* [Information supplied]:
==============================

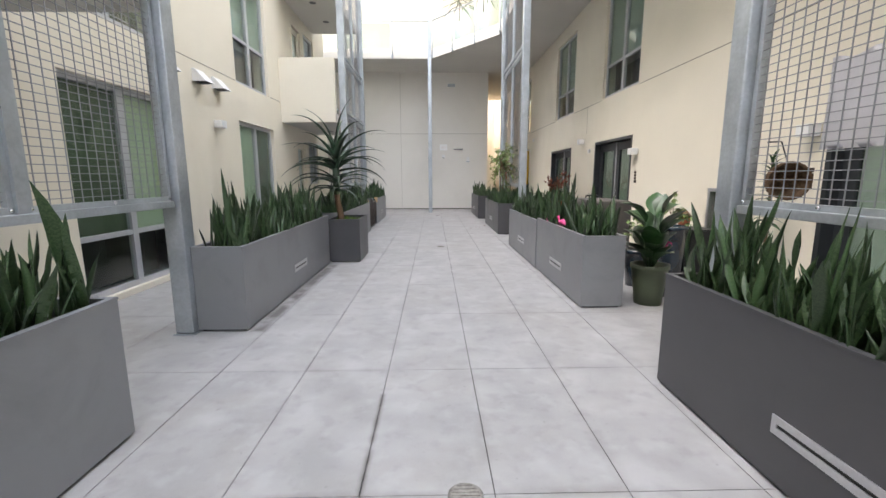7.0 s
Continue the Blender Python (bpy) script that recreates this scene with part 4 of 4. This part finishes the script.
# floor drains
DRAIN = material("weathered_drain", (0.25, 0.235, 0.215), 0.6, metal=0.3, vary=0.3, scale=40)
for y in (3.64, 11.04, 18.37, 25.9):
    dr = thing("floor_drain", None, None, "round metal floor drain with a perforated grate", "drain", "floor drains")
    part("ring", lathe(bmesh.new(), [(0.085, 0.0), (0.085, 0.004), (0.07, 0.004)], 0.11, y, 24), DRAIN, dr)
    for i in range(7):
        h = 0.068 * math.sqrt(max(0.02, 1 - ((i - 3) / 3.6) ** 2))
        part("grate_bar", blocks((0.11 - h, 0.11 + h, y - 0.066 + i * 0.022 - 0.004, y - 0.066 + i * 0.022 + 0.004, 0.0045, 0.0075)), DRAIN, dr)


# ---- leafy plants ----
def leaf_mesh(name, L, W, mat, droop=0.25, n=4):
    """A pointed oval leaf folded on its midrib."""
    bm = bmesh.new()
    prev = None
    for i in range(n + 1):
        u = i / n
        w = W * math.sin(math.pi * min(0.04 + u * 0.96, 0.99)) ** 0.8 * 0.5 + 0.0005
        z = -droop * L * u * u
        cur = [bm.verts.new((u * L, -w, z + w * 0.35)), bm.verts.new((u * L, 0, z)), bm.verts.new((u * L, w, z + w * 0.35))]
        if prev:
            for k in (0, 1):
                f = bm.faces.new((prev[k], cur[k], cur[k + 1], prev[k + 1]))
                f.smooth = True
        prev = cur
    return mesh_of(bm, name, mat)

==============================

* [Aim]: Reproduce the full listing faithfully, but do not carry over any pictures.

* [Expected answer]:
7.0 s
Continue the Blender Python (bpy) script that recreates this scene with part 4 of 4. This part finishes the script.
# floor drains
DRAIN = material("weathered_drain", (0.25, 0.235, 0.215), 0.6, metal=0.3, vary=0.3, scale=40)
for y in (3.64, 11.04, 18.37, 25.9):
    dr = thing("floor_drain", None, None, "round metal floor drain with a perforated grate", "drain", "floor drains")
    part("ring", lathe(bmesh.new(), [(0.085, 0.0), (0.085, 0.004), (0.07, 0.004)], 0.11, y, 24), DRAIN, dr)
    for i in range(7):
        h = 0.068 * math.sqrt(max(0.02, 1 - ((i - 3) / 3.6) ** 2))
        part("grate_bar", blocks((0.11 - h, 0.11 + h, y - 0.066 + i * 0.022 - 0.004, y - 0.066 + i * 0.022 + 0.004, 0.0045, 0.0075)), DRAIN, dr)


# ---- leafy plants ----
def leaf_mesh(name, L, W, mat, droop=0.25, n=4):
    """A pointed oval leaf folded on its midrib."""
    bm = bmesh.new()
    prev = None
    for i in range(n + 1):
        u = i / n
        w = W * math.sin(math.pi * min(0.04 + u * 0.96, 0.99)) ** 0.8 * 0.5 + 0.0005
        z = -droop * L * u * u
        cur = [bm.verts.new((u * L, -w, z + w * 0.35)), bm.verts.new((u * L, 0, z)), bm.verts.new((u * L, w, z + w * 0.35))]
        if prev:
            for k in (0, 1):
                f = bm.faces.new((prev[k], cur[k], cur[k + 1], prev[k + 1]))
                f.smooth = True
        prev = cur
    return mesh_of(bm, name, mat)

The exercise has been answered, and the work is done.